Sen. Tick Segerblom’s bill to give the Nevada Division of Environmental Protection control over oil companies seeking licensing to produce oil by “fracking” was essentially termed unnecessary by that agency during a Tuesday hearing.
Fracking is the process of pumping a mixture of mostly water and sand into the ground to free oil and gas deposits trapped thousands of feet below the surface in rock and shale structures. It has been around since the 1940s but more recently has raised serious concerns that it could cause groundwater pollution and other problems because of other chemicals in the mix designed to increase the flow of oil.
The issue has been raised in Nevada because companies including Noble Mining are preparing to use that process in eastern Nevada’s Railroad Valley, south of Elko.
“Do you need this bill to do your job?” asked Natural Resources member Sen. Pete Goicoechea, R-Eureka, during the hearing.
“We to have authority already we could use,” said Colleen Cripps of NDEP.
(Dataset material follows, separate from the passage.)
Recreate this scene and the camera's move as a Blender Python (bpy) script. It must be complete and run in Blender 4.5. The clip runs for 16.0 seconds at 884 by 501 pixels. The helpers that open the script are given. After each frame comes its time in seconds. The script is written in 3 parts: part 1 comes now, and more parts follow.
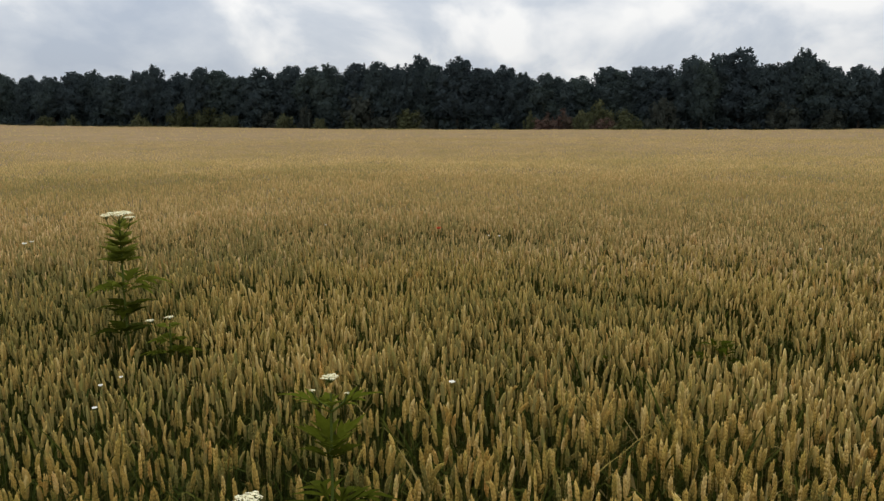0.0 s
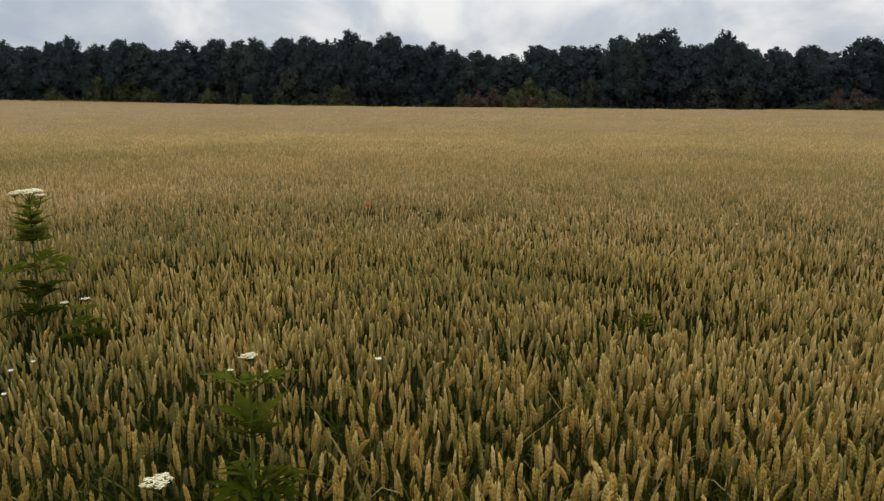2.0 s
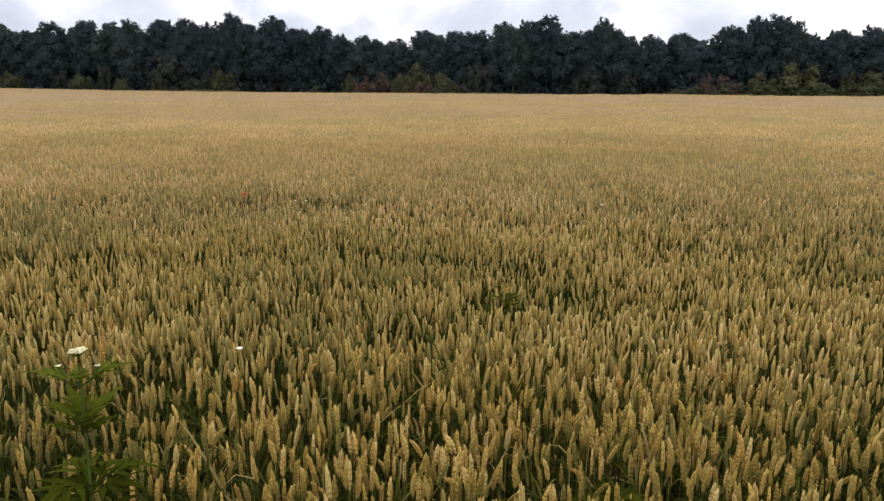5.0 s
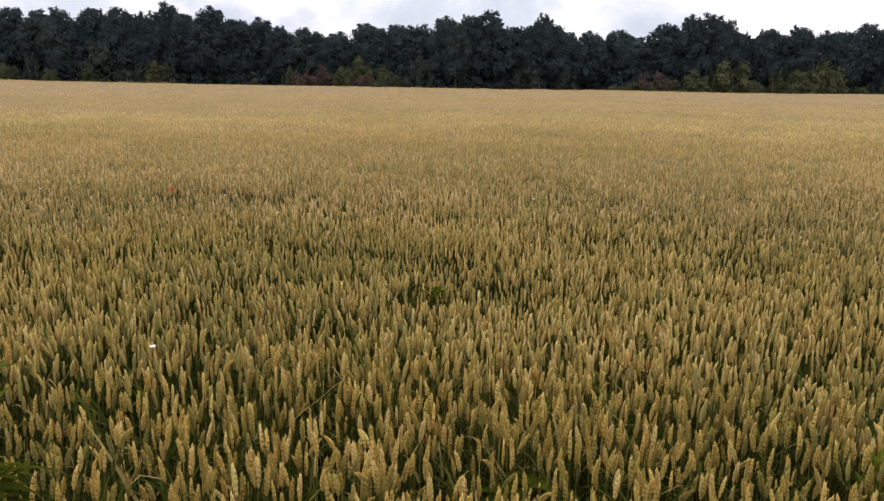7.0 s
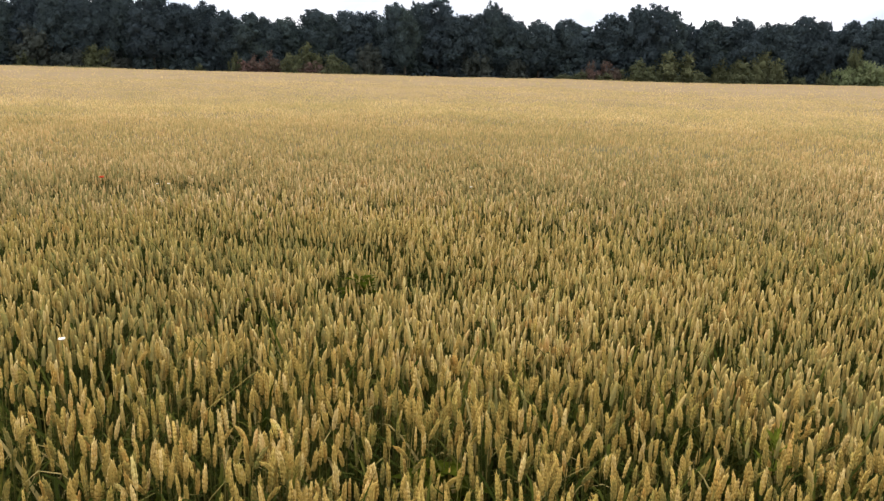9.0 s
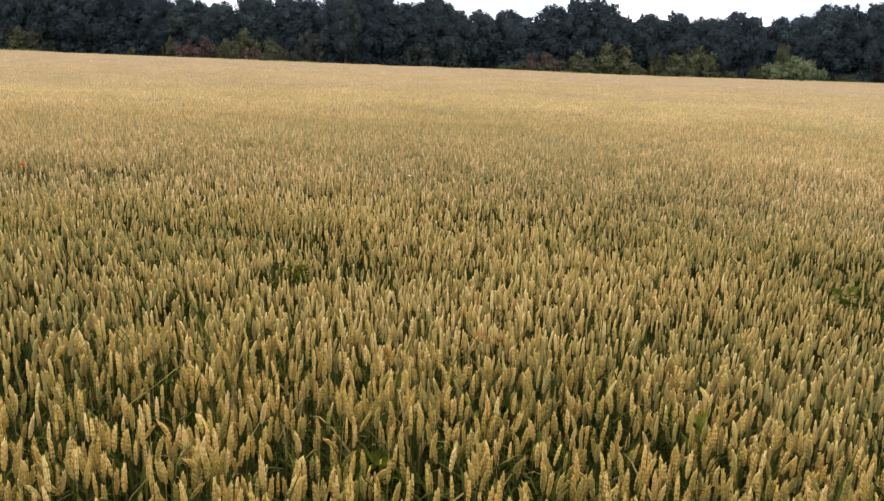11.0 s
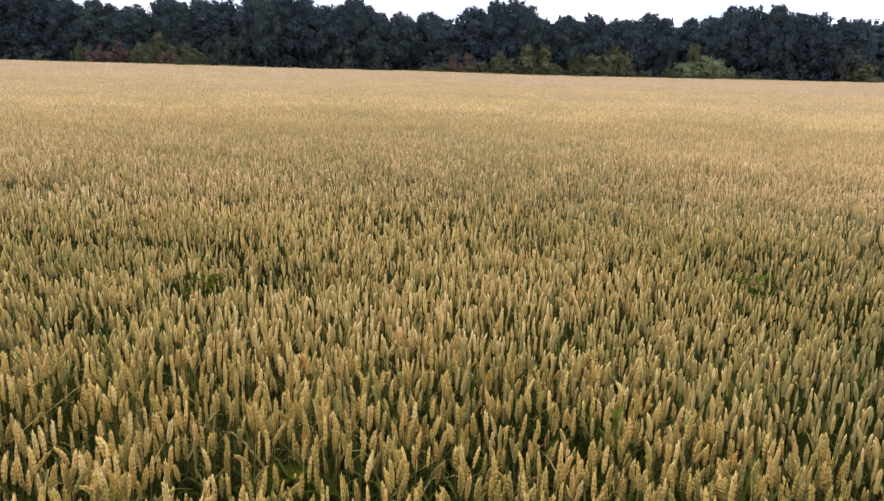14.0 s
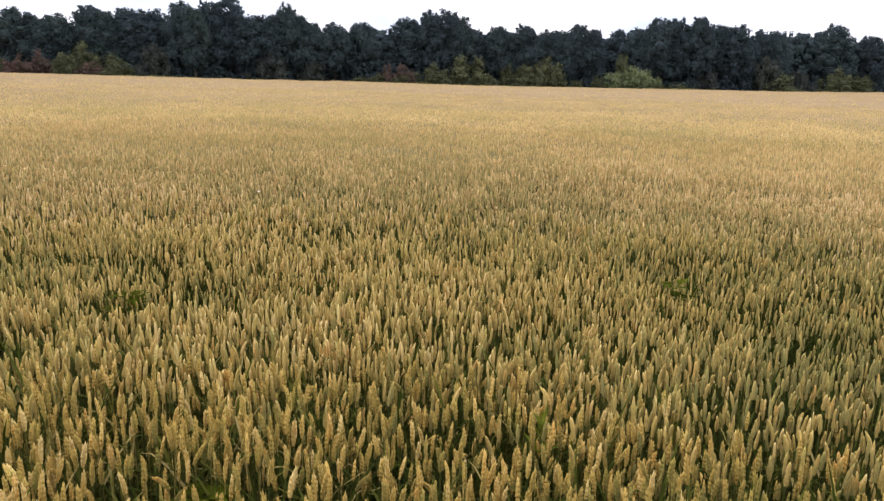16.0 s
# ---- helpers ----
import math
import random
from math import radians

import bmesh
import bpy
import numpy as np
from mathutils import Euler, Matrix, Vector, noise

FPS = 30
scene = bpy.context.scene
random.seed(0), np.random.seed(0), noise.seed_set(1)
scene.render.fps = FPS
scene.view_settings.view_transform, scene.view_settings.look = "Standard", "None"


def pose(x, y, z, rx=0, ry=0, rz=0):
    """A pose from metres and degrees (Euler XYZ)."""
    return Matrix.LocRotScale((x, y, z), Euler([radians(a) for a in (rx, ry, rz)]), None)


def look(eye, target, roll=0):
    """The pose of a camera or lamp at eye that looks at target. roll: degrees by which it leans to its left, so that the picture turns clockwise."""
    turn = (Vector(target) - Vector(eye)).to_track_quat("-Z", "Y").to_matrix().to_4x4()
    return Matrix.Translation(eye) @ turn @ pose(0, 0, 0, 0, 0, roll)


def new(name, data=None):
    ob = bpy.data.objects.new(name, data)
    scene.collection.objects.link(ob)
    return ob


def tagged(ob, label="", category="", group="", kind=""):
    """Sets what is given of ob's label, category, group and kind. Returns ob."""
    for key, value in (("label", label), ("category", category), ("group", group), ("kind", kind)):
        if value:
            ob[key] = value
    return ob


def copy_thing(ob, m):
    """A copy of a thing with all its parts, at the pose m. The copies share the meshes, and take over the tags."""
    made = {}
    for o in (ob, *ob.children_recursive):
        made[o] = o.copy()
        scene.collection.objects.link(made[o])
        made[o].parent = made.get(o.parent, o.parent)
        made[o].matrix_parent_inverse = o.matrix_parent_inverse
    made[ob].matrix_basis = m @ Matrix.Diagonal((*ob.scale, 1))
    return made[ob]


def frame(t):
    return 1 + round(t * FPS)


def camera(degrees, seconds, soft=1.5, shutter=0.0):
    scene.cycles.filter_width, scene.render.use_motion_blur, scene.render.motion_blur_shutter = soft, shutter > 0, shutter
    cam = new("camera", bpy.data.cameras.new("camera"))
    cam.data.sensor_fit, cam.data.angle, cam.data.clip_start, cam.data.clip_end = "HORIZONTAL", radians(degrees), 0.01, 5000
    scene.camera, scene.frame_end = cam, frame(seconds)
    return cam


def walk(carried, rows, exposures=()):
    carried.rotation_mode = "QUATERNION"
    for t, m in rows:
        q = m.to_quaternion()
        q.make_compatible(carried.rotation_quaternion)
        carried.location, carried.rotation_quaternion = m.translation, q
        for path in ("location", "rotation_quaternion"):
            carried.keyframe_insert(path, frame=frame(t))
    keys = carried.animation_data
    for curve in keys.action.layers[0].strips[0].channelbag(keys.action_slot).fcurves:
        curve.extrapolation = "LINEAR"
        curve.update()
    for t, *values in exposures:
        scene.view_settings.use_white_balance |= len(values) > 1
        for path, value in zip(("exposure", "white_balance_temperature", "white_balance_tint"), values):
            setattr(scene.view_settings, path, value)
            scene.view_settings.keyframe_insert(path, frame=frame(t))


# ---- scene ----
cam = camera(61.28, 16.0, soft=1.4)
# seconds, place in metres, then tilt from straight down, lean and heading in degrees
PATH = [
    (0.0, 0.0001, 0.0000, 1.6201, 80.256, 0.182, -0.000),
    (0.5, 0.0014, 0.0014, 1.6180, 79.902, -0.003, -0.792),
    (1.0, 0.0073, 0.0034, 1.6162, 79.318, -0.243, -2.255),
    (1.5, 0.0122, 0.0010, 1.6162, 79.022, -0.139, -3.675),
    (2.0, 0.0206, 0.0012, 1.6159, 78.572, -0.341, -5.189),
    (2.5, 0.0312, -0.0017, 1.6149, 78.324, -0.456, -6.564),
    (3.0, 0.0441, -0.0059, 1.6153, 78.092, -0.458, -7.889),
    (3.5, 0.0572, -0.0128, 1.6167, 77.964, -0.486, -9.240),
    (4.0, 0.0709, -0.0223, 1.6177, 77.739, -0.396, -10.463),
    (4.5, 0.0969, -0.0450, 1.6222, 77.601, -0.283, -11.977),
    (7.0, 0.1938, -0.0914, 1.6285, 77.142, -0.902, -17.793),
    (7.5, 0.2216, -0.1023, 1.6273, 76.758, -0.823, -18.238),
    (8.0, 0.2498, -0.1180, 1.6252, 76.535, -0.961, -18.907),
    (8.5, 0.2760, -0.1226, 1.6269, 76.115, -1.541, -20.497),
    (9.0, 0.2889, -0.1264, 1.6300, 76.306, -1.403, -21.486),
    (11.5, 0.3344, -0.1044, 1.6175, 75.202, -2.549, -27.063),
    (12.0, 0.3492, -0.0925, 1.6134, 74.689, -2.698, -28.196),
    (12.5, 0.3653, -0.0911, 1.6145, 74.850, -2.768, -29.475),
    (13.0, 0.3665, -0.0915, 1.6150, 75.007, -2.553, -30.889),
    (13.5, 0.3717, -0.1038, 1.6173, 75.698, -1.877, -30.920),
    (14.0, 0.3774, -0.1062, 1.6171, 76.002, -1.734, -31.588),
    (14.5, 0.3836, -0.1131, 1.6210, 76.256, -1.645, -32.686),
    (15.0, 0.3886, -0.1178, 1.6199, 76.284, -1.789, -34.062),
    (15.5, 0.3998, -0.1256, 1.6222, 76.553, -1.664, -35.407),
    (16.0, 0.4084, -0.1305, 1.6204, 76.900, -1.667, -36.488),
]
walk(cam, [(t, pose(x, y, z, rx, ry, rz)) for t, x, y, z, rx, ry, rz in PATH],
     exposures=[(0.0, -0.44, 6600, 9), (2.0, -0.52, 6600, 9), (2.5, -0.13, 6600, 13), (3.5, 0.01, 6500, 15), (7.0, -0.02, 6500, 15), (7.5, 0.08, 6500, 14), (8.0, 0.34, 6500, 15), (9.0, 0.45, 6450, 13), (11.5, 0.52, 6150, 20), (12.5, 0.60, 5900, 25), (14.0, 0.52, 5950, 22), (15.0, 0.48, 6200, 21), (16.0, 0.46, 6250, 18)])

# ---- sky, sun ----
SUN_HEIGHT, SUN_AZ = 55.0, 50.0   # degrees; azimuth counted to the left of the first view
world = bpy.data.worlds.new("overcast_sky")
scene.world = world
world.use_nodes = True
wn, wl = world.node_tree.nodes, world.node_tree.links
wn.clear()


def wnode(kind, **values):
    n = wn.new(kind)
    for k, v in values.items():
        n.inputs[k].default_value = v
    return n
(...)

She and officials from the Division of Minerals told the committee the two divisions are already splitting different steps in the process, from inspecting the construction of bore holes to evaluating and recording the types of chemicals being pumped into the wells to make the oil flow.
This is different from a traditional oil well, which pumps crude out of the ground, because “potentially you’re injecting things into the ground,” Segerblom said.
“We’d like to see the Division of Environmental Protection be the primary agency for permitting this process because the environmental agency deals with pollution and with groundwater,” he said.
Kyle Davis of the Nevada Conservation League said the bill doesn’t ban fracking in Nevada, that it just puts a regulatory framework around it. He said Minerals handles permitting for drilling, but that “we felt the way fracking for oil and gas is done, I think is significantly different from that.”
Opponents including Paul Enos representing Noble said the proposed measure is too restrictive because it involves finding out which chemicals and how much of them are being injected into the wells. Officials from the Minerals division agreed in part, pointing out that they can ask what chemicals are involved ahead of time but that no one knows how much of each chemical is injected in a well until after the process is finished.
Committee Chairman Aaron Ford, D-Las Vegas, said he was inclined to look at SB390 as “preventative.” He questioned why NDEP wouldn’t be involved in different parts of the process and was told by agency officials they already are involved.
“I’ll tell you I don’t think it’s a bad idea,” he said.
He told the oil and gas representatives, conservationists and the state divisions involved to try work out something “that makes sense.”